Work-related injuries reduce caregiving hours at home

In brief

  • One of the social consequences of work-related musculoskeletal disorders (MSDs) is a decrease in workers' ability to provide care to family outside of work.
  • Study participants reported a significant reduction in the amount of time spent in unpaid caregiving activities while they recovered from a work-related MSD.

Published: January 2006

Why was this study done?

Few studies have considered the implications that work-related soft-tissue injuries have on workers who provide unpaid care to family members or friends. These injuries to muscles, nerves, tendons or other soft tissues are also known as musculoskeletal disorders. As the population continues to age, more workers will have aging parents who will require care. This study was undertaken to explore and describe the impact of work-related MSDs on caregiving activities.

How was the study done?

Researchers conducted telephone surveys with 187 workers who had filed lost-time workers' compensation claims in Ontario. In this group, 90 participants (48 per cent) reported caregiving activities before their injury.

Workers were asked questions about their backgrounds, including gender, education level and full- or part-time work status. They were also asked details about caregiving activities before the injury and at the time of the interview. The workers who were interviewed were found to represent the larger population of injured workers reasonably well in terms of personal and work characteristics.

What did the researchers find?

Workers reported spending an average of 5.5 fewer hours per week in caregiving activities eight months after their injury. Women showed larger decreases in the number of caregiving hours than men. One likely reason is that women had more caregiving hours before the injury. Also, individuals who were not back at work at the time of the survey had a greater drop in the number of caregiving hours.

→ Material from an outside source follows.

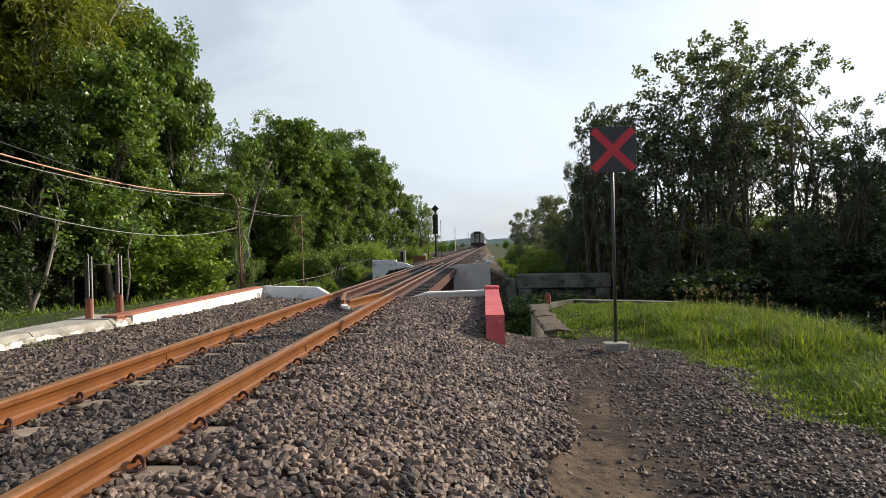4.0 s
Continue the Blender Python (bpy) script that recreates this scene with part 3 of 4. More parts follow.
part("bracket", Geo().box(-0.04, 0.03, -0.033, 0.035, 2.40, 2.44).box(-0.04, 0.03, -0.033, 0.035, 2.78, 2.82), POST, sign)

for x, y in ((-2.52, 4.02), (-2.50, 4.63)):
    p = thing("marker_post", "thin twin-rod post on a rusty red stub", "post", (x, y, 0.03), group="twin-rod posts by the wall")
    part("stub", Geo().box(-0.075, 0.015, -0.03, 0.03, -0.15, 0.26, 0.012), FLAKED, p, "flaking rusty red stub")
    part("backboard", Geo().box(-0.072, -0.038, -0.02, 0.02, 0.25, 0.74, 0.006), TIMBER, p, "dark weathered board")
    part("rod", Geo().tube([(-0.025, 0, 0.28), (-0.03, 0, 0.79)], 0.006, 6), ROD, p)
    part("rod", Geo().tube([(0.015, 0, -0.12), (0.012, 0, 0.77)], 0.008, 6), ROD, p)
part("tie_wire", Geo().tube([(-0.02, 0, 0.68), (0.0, 0.3, 0.66), (0.0, 0.61, 0.67)], 0.003, 4), WIRE_BLACK, p)
bpy.data.objects["tie_wire"].location = (0, -0.61, 0)

pole_a = thing("cable_pole", "thin rusty cable pole with a bent top", "pole", (-7.46, 21.16, -0.75))
part("pipe", Geo().tube([(0.16, 0, 0), (0.13, 0, 1.6), (0.09, 0, 3.1), (0.02, 0, 3.5), (-0.12, -0.1, 3.72), (-0.35, -0.3, 3.76)], [0.036, 0.034, 0.032, 0.030, 0.028, 0.026], 8), RUSTY_PIPE, pole_a, smooth=True)
part("stake", Geo().tube([(0.21, 0.03, 0), (0.20, 0.03, 3.9)], 0.014, 6), RUSTY_PIPE, pole_a)
part("cable_loop", Geo().tube([(0.2, 0, 2.2), (-0.05, 0, 1.5), (0.0, 0.0, 1.05), (0.25, 0, 0.95), (0.5, 0, 1.25), (0.45, 0, 1.8), (0.28, 0, 2.2)], 0.018, 5), WIRE_GREY, pole_a, "hanging loop of grey cable")
pole_b = thing("cable_pole", "thin rusty pole holding a coil of brown cable", "pole", (-6.54, 27.15, -0.95))
part("pipe", Geo().tube([(0, 0, 0), (-0.03, 0, 1.8), (-0.05, 0, 3.4)], [0.04, 0.036, 0.032], 8), RUSTY_PIPE, pole_b)
g = Geo()
for k in range(4):
    lean = (-1) ** k * 0.22
    g.tube([(-0.24 + 0.17 * math.cos(w) + lean * 0.5 * math.sin(w), 0.03 * k, 2.85 + (0.52 - 0.04 * k) * math.sin(w)) for w in [2 * math.pi * q / 16 for q in range(17)]], 0.02, 5)
part("cable_coil", g, OLD_WOOD, pole_b, "hanging coil of rusty brown cable")


def cable(label, a, b, sag, radius, material):
    pts = [(a[0] + (b[0] - a[0]) * u, a[1] + (b[1] - a[1]) * u, a[2] + (b[2] - a[2]) * u - 4 * sag * u * (1 - u)) for u in [k / 40 for k in range(41)]]
    return tagged(part("overhead_cable", Geo().tube(pts, radius, 6), material, smooth=True), label, "cable")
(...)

The analysis considered the impact of the site of injury, presence of other illnesses and education levels, but these factors did not change the relationships found between change in caregiving hours, and return-to-work status and gender.

What are some strengths and weaknesses of the study?

One strength is the confidence that the results apply to a larger population, as researchers examined how well participants' characteristics matched a larger group of injured workers. However, the number of participants was small. It was also not possible to separate the participants who cared for children from those who cared for adults.